>>

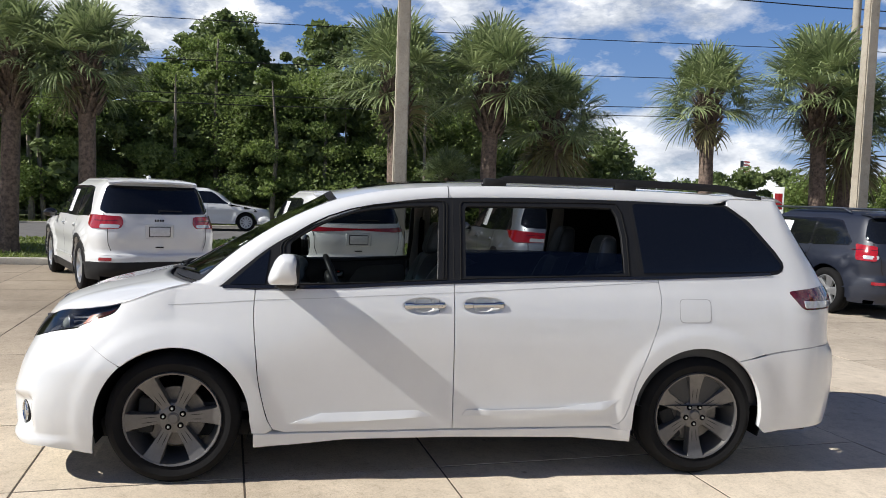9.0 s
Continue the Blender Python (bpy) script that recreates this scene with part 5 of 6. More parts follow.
skin("intake_bar", bar, left, M["black"], ik, step=(0.05, 0.04), lip=0.05, proud=-0.004, centre=VC)


def hex_mesh(inside, x_max, z0, z1, w, h, depth, rad):
    """Wide hexagon lattice over the nose, as thin bars."""
    bm = bmesh.new()
    row, z = 0, z0
    while z < z1:
        x = -x_max + (w / 2 if row % 2 else 0)
        while x < x_max:
            c = [(x - w * 0.5, z + h * 0.17), (x - w * 0.5, z - h * 0.17), (x, z - h * 0.5), (x + w * 0.5, z - h * 0.17)]
            for a, b in zip(c, c[1:]):
                m2 = ((a[0] + b[0]) / 2, (a[1] + b[1]) / 2)
                if inside(*m2):
                    pa, pb = [Vector(shell(s_of_x(px, pz), pz)) + Vector((0, depth, 0)) for px, pz in (a, b)]
                    tube(bm, [pa, pb], rad, 4, False)
            x += w
        z += h * 0.66
        row += 1
    return bm


part("lower_mesh", hex_mesh(lambda x, z: abs(x) < 0.54 and 0.305 < z < 0.425, 0.56, 0.30, 0.43, 0.050, 0.024, 0.022, 0.0030), M["mesh_satin"], ik, "black honeycomb mesh")
GT = lambda x: spline((0, 0.08, 0.16, 0.25, 0.47), (0.802, 0.803, 0.815, 0.833, 0.860), abs(x))
GB = lambda x: spline((0, 0.15, 0.27, 0.335, 0.40, 0.47), (0.650, 0.654, 0.662, 0.680, 0.760, 0.857), abs(x))
xs = [-0.47 + 0.94 * k / 40 for k in range(41)]
go = on_front([(x, GB(x)) for x in xs] + [(x, GT(x)) for x in xs[::-1]][1:-1])
gr = skin("grille", go, left, M["void"], van, step=(0.06, 0.05), lip=-0.028, proud=-0.07, centre=VC, label="black honeycomb grille in a dark chrome frame")
part("grille_mesh", hex_mesh(lambda x, z: abs(x) < 0.47 and GB(x) < z < GT(x), 0.5, 0.63, 0.87, 0.050, 0.029, 0.018, 0.0036), M["mesh_satin"], gr)
fo = on_front([(x, GB(x)) for x in xs])
wing = on_front([(0.470, 0.862), (0.545, 0.872), (0.528, 0.820), (0.497, 0.746), (0.440, 0.692), (0.385, 0.657), (0.30, 0.643), (0.12, 0.636), (0, 0.635), (-0.12, 0.636), (-0.30, 0.643), (-0.385, 0.657), (-0.440, 0.692), (-0.497, 0.746), (-0.528, 0.820), (-0.545, 0.872), (-0.470, 0.862)])
skin("grille_frame", wing + fo[1:-1], left, M["smoke_chrome"], gr, step=(0.03, 0.03), lip=0.04, proud=0.004, centre=VC, label="smoked chrome frame sweeping into the headlamps")

bm = bmesh.new()
tube(bm, [Vector(shell(s_of_x(x, GB(x)), GB(x))) + Vector((0, -0.006, 0)) for x in [-0.468 + 0.936 * k / 60 for k in range(61)]], 0.0062, 6)
part("grille_edge", bm, M["chrome"], gr, "thin bright chrome edge")

# hood
bm = bmesh.new()
rows = []
N = 28
fr = []
for k in range(N + 1):
    x = 0.5485 * k / N
    z = GT(x) + 0.004 if x < 0.47 else spline((0.47, 0.5485), (0.864, 0.876), x)
    fr.append(Vector(shell(s_of_x(x, z), z)))
edge2 = [Vector(shell(s_of_x(x, z), z)) for x, z in ((0.58, 0.893), (0.62, 0.909), (0.67, 0.920), (0.72, 0.929), (0.76, 0.938))] + [Vector(shell(s_of_y(y, z), z)) for y, z in ((-0.45, 0.948), (-0.37, 0.963), (-0.31, 0.981))]
fr = fr[::2] + edge2
te = [Vector(shell(s_of_y(y, z), z)) for y, z in HOOD_EDGE[2:]]
rim = curve_pts(fr + te, 2)
rows = []
for p in rim:
    q = cowl(min(1.0, p.x / 0.835))
    row = []
    for j in range(15):
        v = j / 14
        gv = spline((0, 0.06, 0.18, 0.385, 0.67, 1), (0, 0.24, 0.47, 0.665, 0.84, 1), v)
        k = min(1, p.x / 0.83) ** 3
        w = gv * (1 - k) + (v ** 0.9) * k
        row.append(Vector((p.x + (q.x - p.x) * v, p.y + (q.y - p.y) * v, p.z + (q.z - p.z) * w)))
    rows.append(row)
both = [[Vector((-c.x, c.y, c.z)) for c in r] for r in rows[:0:-1]] + rows
loft(bm, both)
bmesh.ops.remove_doubles(bm, verts=bm.verts, dist=1e-5)
hood = part("hood", bm, VW, van, angle=80)
hood.modifiers.new("thickness", "SOLIDIFY").thickness = 0.012
hood.modifiers["thickness"].offset = -1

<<

*WHAT YOU NEED TO DO*: Output all of the data exactly as it stands, minus any images.

*OUTPUT FOR THIS TASK*:
9.0 s
Continue the Blender Python (bpy) script that recreates this scene with part 5 of 6. More parts follow.
skin("intake_bar", bar, left, M["black"], ik, step=(0.05, 0.04), lip=0.05, proud=-0.004, centre=VC)


def hex_mesh(inside, x_max, z0, z1, w, h, depth, rad):
    """Wide hexagon lattice over the nose, as thin bars."""
    bm = bmesh.new()
    row, z = 0, z0
    while z < z1:
        x = -x_max + (w / 2 if row % 2 else 0)
        while x < x_max:
            c = [(x - w * 0.5, z + h * 0.17), (x - w * 0.5, z - h * 0.17), (x, z - h * 0.5), (x + w * 0.5, z - h * 0.17)]
            for a, b in zip(c, c[1:]):
                m2 = ((a[0] + b[0]) / 2, (a[1] + b[1]) / 2)
                if inside(*m2):
                    pa, pb = [Vector(shell(s_of_x(px, pz), pz)) + Vector((0, depth, 0)) for px, pz in (a, b)]
                    tube(bm, [pa, pb], rad, 4, False)
            x += w
        z += h * 0.66
        row += 1
    return bm


part("lower_mesh", hex_mesh(lambda x, z: abs(x) < 0.54 and 0.305 < z < 0.425, 0.56, 0.30, 0.43, 0.050, 0.024, 0.022, 0.0030), M["mesh_satin"], ik, "black honeycomb mesh")
GT = lambda x: spline((0, 0.08, 0.16, 0.25, 0.47), (0.802, 0.803, 0.815, 0.833, 0.860), abs(x))
GB = lambda x: spline((0, 0.15, 0.27, 0.335, 0.40, 0.47), (0.650, 0.654, 0.662, 0.680, 0.760, 0.857), abs(x))
xs = [-0.47 + 0.94 * k / 40 for k in range(41)]
go = on_front([(x, GB(x)) for x in xs] + [(x, GT(x)) for x in xs[::-1]][1:-1])
gr = skin("grille", go, left, M["void"], van, step=(0.06, 0.05), lip=-0.028, proud=-0.07, centre=VC, label="black honeycomb grille in a dark chrome frame")
part("grille_mesh", hex_mesh(lambda x, z: abs(x) < 0.47 and GB(x) < z < GT(x), 0.5, 0.63, 0.87, 0.050, 0.029, 0.018, 0.0036), M["mesh_satin"], gr)
fo = on_front([(x, GB(x)) for x in xs])
wing = on_front([(0.470, 0.862), (0.545, 0.872), (0.528, 0.820), (0.497, 0.746), (0.440, 0.692), (0.385, 0.657), (0.30, 0.643), (0.12, 0.636), (0, 0.635), (-0.12, 0.636), (-0.30, 0.643), (-0.385, 0.657), (-0.440, 0.692), (-0.497, 0.746), (-0.528, 0.820), (-0.545, 0.872), (-0.470, 0.862)])
skin("grille_frame", wing + fo[1:-1], left, M["smoke_chrome"], gr, step=(0.03, 0.03), lip=0.04, proud=0.004, centre=VC, label="smoked chrome frame sweeping into the headlamps")

bm = bmesh.new()
tube(bm, [Vector(shell(s_of_x(x, GB(x)), GB(x))) + Vector((0, -0.006, 0)) for x in [-0.468 + 0.936 * k / 60 for k in range(61)]], 0.0062, 6)
part("grille_edge", bm, M["chrome"], gr, "thin bright chrome edge")

# hood
bm = bmesh.new()
rows = []
N = 28
fr = []
for k in range(N + 1):
    x = 0.5485 * k / N
    z = GT(x) + 0.004 if x < 0.47 else spline((0.47, 0.5485), (0.864, 0.876), x)
    fr.append(Vector(shell(s_of_x(x, z), z)))
edge2 = [Vector(shell(s_of_x(x, z), z)) for x, z in ((0.58, 0.893), (0.62, 0.909), (0.67, 0.920), (0.72, 0.929), (0.76, 0.938))] + [Vector(shell(s_of_y(y, z), z)) for y, z in ((-0.45, 0.948), (-0.37, 0.963), (-0.31, 0.981))]
fr = fr[::2] + edge2
te = [Vector(shell(s_of_y(y, z), z)) for y, z in HOOD_EDGE[2:]]
rim = curve_pts(fr + te, 2)
rows = []
for p in rim:
    q = cowl(min(1.0, p.x / 0.835))
    row = []
    for j in range(15):
        v = j / 14
        gv = spline((0, 0.06, 0.18, 0.385, 0.67, 1), (0, 0.24, 0.47, 0.665, 0.84, 1), v)
        k = min(1, p.x / 0.83) ** 3
        w = gv * (1 - k) + (v ** 0.9) * k
        row.append(Vector((p.x + (q.x - p.x) * v, p.y + (q.y - p.y) * v, p.z + (q.z - p.z) * w)))
    rows.append(row)
both = [[Vector((-c.x, c.y, c.z)) for c in r] for r in rows[:0:-1]] + rows
loft(bm, both)
bmesh.ops.remove_doubles(bm, verts=bm.verts, dist=1e-5)
hood = part("hood", bm, VW, van, angle=80)
hood.modifiers.new("thickness", "SOLIDIFY").thickness = 0.012
hood.modifiers["thickness"].offset = -1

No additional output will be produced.